There are several dialogues at stake here simultaneously: A dialogue between long-standing friends and colleagues; a dialogue with antiquity in the spirit of the “Renaissance,” a dialogue between contemporary readers and pre-modern texts, and finally a dialogue between Christians and Jews in early modern Europe. Texts under discussion will include those of the Italian Jews Judah Messer Leon (c. 1420-c. 1497) and Simone Luzzatto (1583-1663), and those of the Protestants Johannes Buxtorf (1564-1629) and Joseph Scaliger (1540-1609).
Anthony Grafton is the Henry Putnam University Professor of History and the Humanities at Princeton. His books include Joseph Scaliger: A Study in the History of Classical Scholarship (Oxford, 1983-93); Christianity and the Transformation of the Book (Harvard, 2006); and Worlds Made by Words (Harvard, 2008). He is currently at work on a study of histories of Christianity in sixteenth- and seventeenth-century Europe and (with Joanna Weinberg) on a study of Isaac Casaubon’s Judaic studies.

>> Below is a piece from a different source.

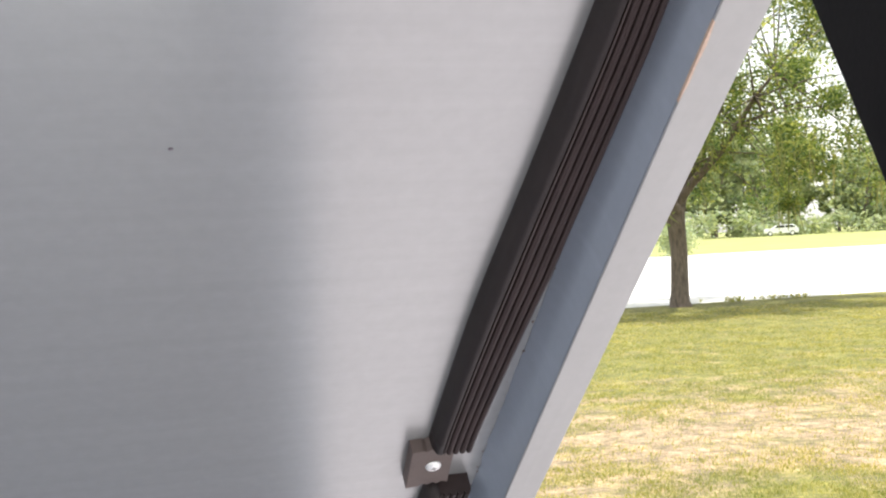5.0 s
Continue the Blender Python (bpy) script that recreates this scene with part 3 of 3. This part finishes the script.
# rub marks across the lower lining and a yellow stain
for pts, w, mat in (([(-0.3070, 0.4030), (-0.2683, 0.4062), (-0.2314, 0.4098)], 0.0013, RUB), ([(-0.0580, 0.4160), (-0.1000, 0.4140), (-0.1645, 0.4105)], 0.0013, RUB),
                    ([(-0.0084, 0.3221), (-0.0220, 0.3218), (-0.0359, 0.3211)], 0.0011, MARK), ([(0.0010, 0.2952), (-0.0120, 0.2915), (-0.0250, 0.2871)], 0.0012, RUB),
                    ([(-0.4188, 0.1099), (-0.4500, 0.1080), (-0.4841, 0.1056)], 0.0055, SMEAR), ([(-0.1097, 0.1197), (-0.1600, 0.1207), (-0.2173, 0.1213)], 0.0045, SMEAR)):
    sliver(pts, w, mat, "rub_mark", "", 0.0001, 0.00002)
for i in range(5):
    x, s = rng.uniform(-0.50, -0.02), rng.uniform(0.16, 0.62)
    w = rng.uniform(0.01, 0.05)
    sliver([(x, s), (x - w * 0.5, s + rng.gauss(0, 0.0015)), (x - w, s + rng.gauss(0, 0.003))], rng.uniform(0.0005, 0.0012), RUB, "rub_mark", "", 0.0001, 0.00002)
bm = bmesh.new()
for i in range(30):
    r = rng.uniform(0.0005, 0.0019) * (0.5 if i > 8 else 1)
    pts = [(r * rng.uniform(0.6, 1.3) * math.cos(a), r * rng.uniform(0.6, 1.3) * math.sin(a)) for a in np.linspace(0, 2 * math.pi, 10)[:-1]]
    join_into(bm, prism(pts, 0.0, 0.0003), pose(-0.1712 + rng.gauss(0, 0.0055), 0.4010 + rng.gauss(0, 0.006), 0))
part("stain", bm, STAIN, box, "small yellow stain on the lining", LID)
part("glue_dab", prism([(-0.0025, -0.002), (0.002, -0.003), (0.003, 0.001), (0, 0.003), (-0.003, 0.002)], 0.0, 0.0006), simple("pale_glue", (0.6, 0.55, 0.3), 0.5), box, "", at_lid(-0.1690, 0.3960))
for x, z, r in ((-0.0457, 0.8505, 0.0018), (-0.0115, 0.784, 0.0030), (-0.0628, 0.852, 0.0010), (-0.027, 0.806, 0.0016), (-0.0827, 0.841, 0.0010), (-0.002, 0.873, 0.0014), (-0.0746, 0.754, 0.0012), (-0.1178, 0.8285, 0.0010), (-0.06, 0.79, 0.0008), (-0.033, 0.835, 0.0008), (-0.05, 0.77, 0.0009), (-0.02, 0.755, 0.0012)):
    pts = [(r * rng.uniform(0.6, 1.1) * math.cos(a), r * rng.uniform(0.7, 1.4) * math.sin(a)) for a in np.linspace(0, 2 * math.pi, 9)[:-1]]
    part("speck", prism(pts, 0.0, 0.0004), WHITE_SPECK, box, "", Matrix.Translation((x, 0.0035, z)) @ FRONT)


# ---- trees ----
def limb(bm, pts, radii, seg=8):
    """A bent tapering limb through points."""
    rings = []
    for i, p in enumerate(pts):
        q = (pts[min(i + 1, len(pts) - 1)] - pts[max(i - 1, 0)]).normalized()
        a = q.orthogonal().normalized()
        b = q.cross(a)
        rings.append([bm.verts.new(p + (a * math.cos(t) + b * math.sin(t)) * radii[i]) for t in np.linspace(0, 2 * math.pi, seg + 1)[:-1]])
    for r0, r1 in zip(rings, rings[1:]):
        best = min(range(seg), key=lambda o: sum((r0[i].co - r1[(i + o) % seg].co).length for i in range(0, seg, 2)))
        for i in range(seg):
            bm.faces.new((r0[i], r0[(i + 1) % seg], r1[(i + 1 + best) % seg], r1[(i + best) % seg]))
    bm.faces.new(rings[-1])


def leaf_cloud(clumps, count, size, rng, flat=0.8, droop=0.0):
    """Small folded leaves strewn in clumps (centre, radius)."""
    verts, faces = [], []
    for _ in range(count):
        c, r = rng.choice(clumps)
        v = Vector((rng.gauss(0, 1), rng.gauss(0, 1), rng.gauss(0, flat))) * (r * 0.5)
        p = c + v - Vector((0, 0, droop * rng.random() ** 2))
        a = Vector((rng.gauss(0, 1), rng.gauss(0, 1), rng.gauss(0, 0.7))).normalized()
        b = a.cross(Vector((rng.gauss(0, 1), rng.gauss(0, 1), rng.gauss(0, 1)))).normalized()
        n = a.cross(b)
        sz = size * rng.uniform(0.6, 1.35)
        k = len(verts)
        verts += [p - a * sz, p + b * sz * 0.42 + n * sz * 0.15, p + a * sz, p - b * sz * 0.42 + n * sz * 0.15]
        faces += [(k, k + 1, k + 2), (k, k + 2, k + 3)]
    return verts, faces


def mesh_part(name, verts, faces, mat, parent, label=""):
    me = bpy.data.meshes.new(name)
    me.from_pydata([tuple(v) for v in verts], [], faces)
    me.materials.append(mat)
    ob = new(name, me)
    ob.parent = parent
    return tagged(ob, label) if label else ob


def make_tree(name, label, m, seed, fork, reach, top, leaves, size, mat, moss=0, group="", low=2.6, trunk_r=0.185, clump_n=95, shift=(0, 0), clump_r=(0.35, 0.85), dome=False):
    rng = random.Random(seed)
    tree = thing(name, label, "tree", m, group)
    bm = bmesh.new()
    z = [-0.08, 0.0, 0.12, 0.35, fork * 0.55, fork * 0.85, fork]
    f = [1.5, 1.32, 1.12, 1.0, 0.93, 1.0, 1.08]
    limb(bm, [Vector((0.02 * math.sin(i * 2.0), 0.02 * math.cos(i), h)) for i, h in enumerate(z)], [trunk_r * k for k in f], 14)
    clumps = []
    mid = (top + low) / 2
    while len(clumps) < clump_n:
        v = Vector((rng.uniform(-1, 1), rng.uniform(-1, 1), rng.uniform(-1, 1)))
        rim = math.sqrt(1 - max(0.0, v.z) ** 2) if dome else 1.0
        if v.length < 0.2 or math.hypot(v.x, v.y) > rim or (not dome and v.length > 1.0):
            continue
        c = Vector((v.x * reach + shift[0], v.y * reach * 0.85 + shift[1], mid + v.z * (top - low) / 2))
        if c.z < low + 0.9 and rng.random() < 0.35:
            c.z += 0.8
        clumps.append((c, rng.uniform(*clump_r) * reach / 4.4))
    mains = []
    for i in range(6):
        a = i * 1.05 + rng.uniform(-0.25, 0.25)
        end = Vector((math.cos(a) * reach * 0.55 + shift[0] * 0.6, math.sin(a) * reach * 0.5, fork + (top - fork) * rng.uniform(0.3, 0.75)))
        start = Vector((0, 0, fork - 0.1))
        pts = [start.lerp(end, t) + Vector((0.12 * math.sin(t * 7 + i), 0.12 * math.cos(t * 6 + i), 0.5 * t * (1 - t))) for t in (0, 0.2, 0.4, 0.6, 0.8, 1)]
        limb(bm, pts, [trunk_r * k for k in (0.62, 0.5, 0.42, 0.33, 0.24, 0.15)])
        mains += pts[2:]
    for c, r in clumps:
        near = rng.choice(sorted(mains, key=lambda p: (p - c).length)[:4])
        midp = near.lerp(c, 0.5) + Vector((rng.gauss(0, 0.12), rng.gauss(0, 0.12), 0.1))
        limb(bm, [near, midp, c], [trunk_r * 0.13, trunk_r * 0.08, trunk_r * 0.03], 5)
    part("trunk", bm, BARK, tree, "", smooth=True)
    v, fc = leaf_cloud(clumps, leaves, size, rng, 0.75, 0.25)
    mesh_part("crown", v, fc, mat, tree)
    if moss:
        verts, faces = [], []
        lows = sorted(clumps, key=lambda cr: cr[0].z)[: len(clumps) // 3]
        for _ in range(moss):
            c, r = rng.choice(lows)
            p = c + Vector((rng.gauss(0, r * 0.5), rng.gauss(0, r * 0.5), -0.1))
            ln, w = rng.uniform(0.2, 0.75), rng.uniform(0.008, 0.022)
            k = len(verts)
            d = Vector((rng.gauss(0, 0.05), rng.gauss(0, 0.05), 0))
            sx = Vector((w, w * rng.uniform(-1, 1), 0))
            verts += [p - sx, p + sx, p + d + sx * 0.8 - Vector((0, 0, ln * 0.6)), p + d * 2 - Vector((0, 0, ln)), p + d - sx * 0.8 - Vector((0, 0, ln * 0.6))]
            faces += [(k, k + 1, k + 2), (k, k + 2, k + 4), (k + 4, k + 2, k + 3)]
        tagged(mesh_part("moss", verts, faces, MOSS, tree, "grey green hanging moss"), kind="stuff")
    return tree


make_tree("oak_tree", "leafy oak tree with hanging moss on the lawn", pose(10.76, 19.47, 0), 11, 2.05, 4.35, 9.3, 82000, 0.050, LEAF, 420, low=1.95, shift=(0.05, -0.3), clump_n=150, clump_r=(0.27, 0.68), dome=True)
make_tree("oak_tree", "leafy oak tree farther along the lawn", pose(31.5, 32.2, 0), 12, 2.6, 5.2, 11.0, 26000, 0.11, LEAF, 300, low=3.6)

# far belt of trees beyond the field
kinds = []
for i, (reach, top, low) in enumerate(((5.0, 15.0, 2.5), (4.2, 12.0, 1.2), (6.0, 17.0, 3.5))):
    kinds.append(make_tree("woodland_tree", "far green woodland tree beyond the field", pose(60 + i * 14, 140 + 6 * i, 0.55), 30 + i, 3.0, reach, top, 7000, 0.42, LEAF_HAZED, 0, "far tree belt", low, 0.28, 60))
rng = random.Random(77)
for i in range(46):
    x, y = 20 + i * 4.3 + rng.uniform(-2, 2), 134 + rng.uniform(0, 34)
    copy_thing(rng.choice(kinds), pose(x, y, 0.56, 0, 0, rng.uniform(0, 360)))
# undergrowth at the foot of the far trees
clumps = [(Vector((x + rng.uniform(-1, 1), 131 + rng.uniform(-2, 8), 0.6 + rng.uniform(0.3, 2.6))), rng.uniform(1.2, 2.6)) for x in np.arange(10, 230, 1.3)]
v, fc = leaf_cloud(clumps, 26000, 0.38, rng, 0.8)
under = mesh_part("undergrowth", v, fc, LEAF_HAZED, None)
tagged(under, "dense green undergrowth along the far trees", "undergrowth", kind="stuff")


def make_bush(x, y, z, r, seed, label):
    rng = random.Random(seed)
    b = thing("bush", label, "bush", pose(x, y, z))
    cl = [(Vector((rng.gauss(0, r * 0.4), rng.gauss(0, r * 0.4), r * (0.35 + 0.5 * rng.random() * 2))), r * 0.6) for _ in range(16)]
    v, fc = leaf_cloud(cl, 2600, r * 0.09, rng, 0.9)
    mesh_part("foliage", v, fc, LEAF_HAZED, b)
    bm = bmesh.new()
    for i in range(5):
        limb(bm, [Vector((0, 0, -0.1)), Vector((rng.gauss(0, r * 0.15), rng.gauss(0, r * 0.15), r * 0.5)), Vector((rng.gauss(0, r * 0.35), rng.gauss(0, r * 0.35), r * 1.1))], [0.05, 0.03, 0.01], 5)
    part("stem", bm, BARK, b)
    return b


make_bush(35.6, 66.5, -0.03, 1.3, 3, "round green bush at the edge of the pale lot")
make_bush(31.0, 68.5, 0.0, 1.1, 4, "low green bush at the edge of the pale lot")


# ---- car far off ----
def make_car(m):
    car = thing("car", "white estate car parked far beyond the field", "car", m)
    prof = [(-2.2, 0.35), (-2.25, 0.75), (-2.1, 0.95), (-1.1, 1.05), (-0.5, 1.45), (1.5, 1.48), (2.1, 1.05), (2.2, 0.8), (2.2, 0.35)]
    up = Matrix(((1, 0, 0, 0), (0, 0, -1, 0), (0, 1, 0, 0), (0, 0, 0, 1)))
    part("body", prism(prof, -0.85, 0.85, 0.06), CAR_PAINT, car, m=up)
    for pts in ([(-0.85, 1.06), (-0.42, 1.38), (0.45, 1.40), (0.45, 1.06)], [(0.55, 1.06), (0.55, 1.40), (1.4, 1.40), (1.8, 1.08)]):
        part("window", prism(pts, -0.865, 0.865), GLASS_DARK, car, m=up)
    for x in (-1.4, 1.4):
        for y in (-0.78, 0.78):
            w = part("wheel", lathe([(0.0, -0.1), (0.31, -0.1), (0.33, -0.06), (0.33, 0.06), (0.31, 0.1), (0.0, 0.1)], 18), TYRE, car, m=Matrix.Translation((x, y, 0.33)) @ up)
            part("rim", lathe([(0.0, -0.11), (0.2, -0.11), (0.2, 0.11), (0.0, 0.11)], 14), ZINC, w)
    return car


make_car(pose(83.2, 127.0, 0.56, 0, 0, -30))

# ---- grass ----
rng = random.Random(9)
verts, faces = [], []
FAR_SKEW = math.tan(radians(-1.7))


def tuft(x, y, h, w, n):
    for _ in range(n):
        a = rng.uniform(0, 6.283)
        px, py = x + rng.gauss(0, 0.02), y + rng.gauss(0, 0.02)
        lean = h * rng.uniform(0.2, 0.9)
        b = rng.uniform(0, 6.283)
        k = len(verts)
        verts.extend([(px - w * math.cos(a), py - w * math.sin(a), 0.002), (px + w * math.cos(a), py + w * math.sin(a), 0.002),
                      (px + lean * math.cos(b), py + lean * math.sin(b), 0.002 + h * rng.uniform(0.6, 1.1))])
        faces.append((k, k + 1, k + 2))


for _ in range(90000):
    y = 3.715 + (rng.random() ** 1.7) * 15.0
    x = rng.uniform(0.2, 1.0) * (1.4 + 0.75 * (y + 1.0))
    dry = noise.noise(Vector((x * 0.55, y * 0.55, 2.0))) + 0.35 * max(0, 1 - abs(y - 6.4) / 2.2)
    if rng.random() < min(0.8, max(0.0, dry * 1.3)):
        continue
    if noise.noise(Vector((x * 2.6, y * 2.6, 7.0))) < rng.uniform(-0.5, 0.25):
        continue
    big = 1.0 + 0.035 * (y - 3.7)
    edge = 1.15 if y < 4.3 else 1.0
    tuft(x, y + FAR_SKEW * (x - 1.36), rng.uniform(0.012, 0.035) * big * edge, 0.0022 * big * 1.4, 3)
for i in range(46):     # ragged weeds by the far kerb
    x = rng.gauss(13.6, 0.35) if i < 26 else rng.gauss(12.2, 0.25) if i < 36 else rng.uniform(9.0, 22)
    tuft(x, 20.1 + rng.gauss(0, 0.15), rng.uniform(0.08, 0.2), 0.012, 5)
for i in range(14):     # a weed in the kerb's joint
    tuft(1.372 + rng.gauss(0, 0.006), 2.322 + abs(rng.gauss(0, 0.02)), rng.uniform(0.012, 0.03), 0.003, 3)
grass = mesh_part("grass", verts, faces, GRASS, None)
tagged(grass, "short dry and green grass blades of the lawn", "grass", kind="stuff")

David B. Ruderman is the Joseph Meyerhoff Professor of Modern Jewish History and the Ella Darivoff Director of the Herbert D. Katz Center for Advanced Judaic Studies at the University of Pennsylvania. He is the author of many books inclu1ding, Kabbalah, Magic, and Science: The Cultural Universe of a Sixteenth-Century Jewish Physician (Harvard UP, 1988); Connecting the Covenants: Judaism and the Search for Christian Identity in Eighteenth-Century England (University of Pennsylvania Press, 2007) and Early Modern Jewry: A New Cultural History (Princeton, 2010).